## BEGIN

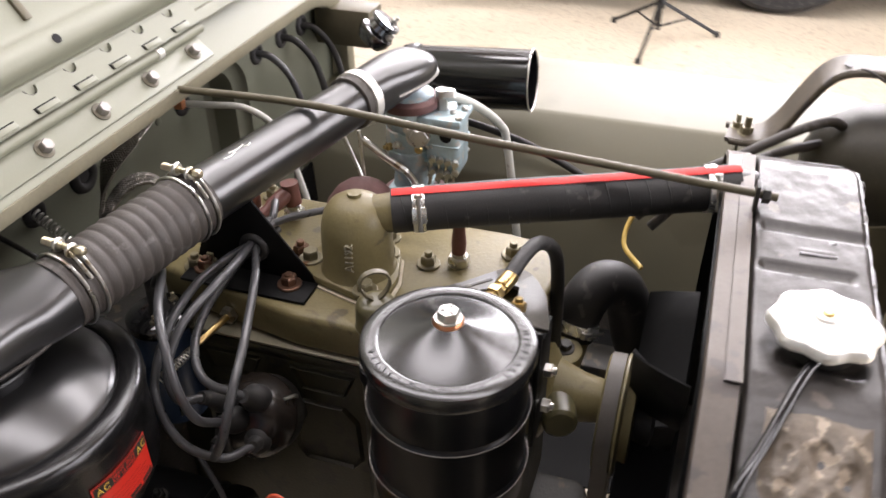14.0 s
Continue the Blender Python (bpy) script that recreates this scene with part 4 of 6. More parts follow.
# dipstick tube and filler cap
dp = thing("dipstick", (-0.066, 0.642, 0.56), "olive oil filler tube with a ring-topped cap", "dipstick")
# lower tube shares the block's colour, shade included
part("filler_tube", lathe([(0.0195, 0.54), (0.0195, 0.801)], (-0.066, 0.642, 0), seg=36), BLOCK, dp, "tube in the block's colour of grime and shade")
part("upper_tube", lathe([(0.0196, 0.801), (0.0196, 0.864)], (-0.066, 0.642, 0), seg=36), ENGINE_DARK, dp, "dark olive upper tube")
part("band", lathe([(0.0205, 0.791), (0.0222, 0.792), (0.0222, 0.808), (0.0205, 0.809)], (-0.066, 0.642, 0), seg=36), BLACK, dp, "black clip band")
part("clip", ring((-0.066, 0.642, 0.812), (0, 0, 1), 0.0212, 0.0009, 36, 6), SILVER, dp)
part("clip_strap", tube([(-0.086, 0.634, 0.8118), (-0.086, 0.624, 0.8125), (-0.088, 0.612, 0.8165), (-0.078, 0.606, 0.8155)], 0.0012, 6), SILVER, dp)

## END

Stated exercise: Without the images, write out each line of the data verbatim.

Worked answer:
14.0 s
Continue the Blender Python (bpy) script that recreates this scene with part 4 of 6. More parts follow.
# dipstick tube and filler cap
dp = thing("dipstick", (-0.066, 0.642, 0.56), "olive oil filler tube with a ring-topped cap", "dipstick")
# lower tube shares the block's colour, shade included
part("filler_tube", lathe([(0.0195, 0.54), (0.0195, 0.801)], (-0.066, 0.642, 0), seg=36), BLOCK, dp, "tube in the block's colour of grime and shade")
part("upper_tube", lathe([(0.0196, 0.801), (0.0196, 0.864)], (-0.066, 0.642, 0), seg=36), ENGINE_DARK, dp, "dark olive upper tube")
part("band", lathe([(0.0205, 0.791), (0.0222, 0.792), (0.0222, 0.808), (0.0205, 0.809)], (-0.066, 0.642, 0), seg=36), BLACK, dp, "black clip band")
part("clip", ring((-0.066, 0.642, 0.812), (0, 0, 1), 0.0212, 0.0009, 36, 6), SILVER, dp)
part("clip_strap", tube([(-0.086, 0.634, 0.8118), (-0.086, 0.624, 0.8125), (-0.088, 0.612, 0.8165), (-0.078, 0.606, 0.8155)], 0.0012, 6), SILVER, dp)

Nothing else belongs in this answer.